Martin Lewis, the personal finance expert, has issued a warning to savers with private pensions, urging them not to rush into withdrawing money ahead of upcoming changes to the access age. During an appearance on ITV's This Morning, Lewis provided a 'rough guide' to the modifications, emphasizing: 'Please don't read this as a call to rush money out while you can.'
Key Changes to Private Pension Access Age
The current state pension age in the UK is 66 for both men and women, but this is set to increase to 67 between April 2026 and March 2028. This shift also affects the age at which individuals can access lump sums from their private pensions. Lewis explained: 'I was asked today on This Morning... with the age you can normally take money out of a private pension rising from 55 to 57 on 6 April 2028, what happens to people who take money out at 55 or 56 in the year before the age rises?'
According to Lewis, the general rule is that if you have already taken steps to access part of your pension by 6 April 2028—such as designating money into drawdown or buying an annuity—those payments can continue after the age rises, even if you are only 55 or 56. However, any uncrystallised pension money not dealt with by that date will typically need to wait until age 57 to be accessed.
Advice for Savers
Lewis stressed that his comments should not be interpreted as a recommendation to withdraw money hastily. He noted: 'Often, leaving money in a pension for longer, so it can keep growing may be the better move.' He also highlighted the importance of seeking professional advice: 'Most important though, there are many other different elements to this and special rules for certain products so before taking pension money for the first time, always get free guidance from MoneyHelper Pension Wise service.'
Lewis also shared a personal revelation: 'It dawned on me I'm in this category, as I'll be 55 in May 2027. I can't quite get it through my head that I'll be old enough to take pension money out next year. When the hell did that happen!!!'
Expert Insights on Early Pension Access
Recently on BBC Morning Live, personal finance specialist Laura Pomfret discussed the trend of savers accessing their pensions early. She noted that research from the Pensions Commission showed that almost a third of people are accessing their pension pots at the earliest opportunity. Common reasons include paying off debts, mortgages, or helping family members.
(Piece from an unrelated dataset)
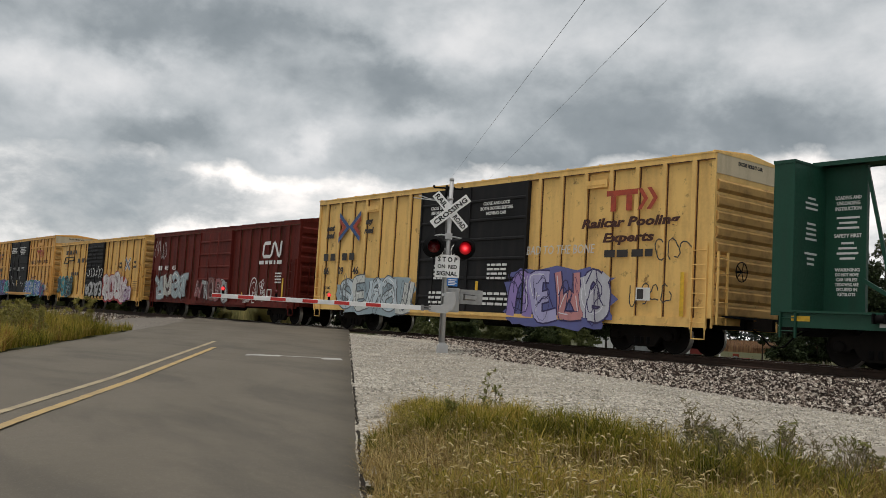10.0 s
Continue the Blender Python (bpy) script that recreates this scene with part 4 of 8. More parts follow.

Pomfret warned: 'Taking money early can have a knock-on effect... It's got less money in it to grow and it may leave you with not enough when you reach retirement because the current state pension age is 66.' She added that the state pension age will increase to 67 over the next two years, and the earliest private pension access age will rise from 55 to 57 in April 2028. This could cause concern for those who access their pensions early, potentially leaving them short later in life.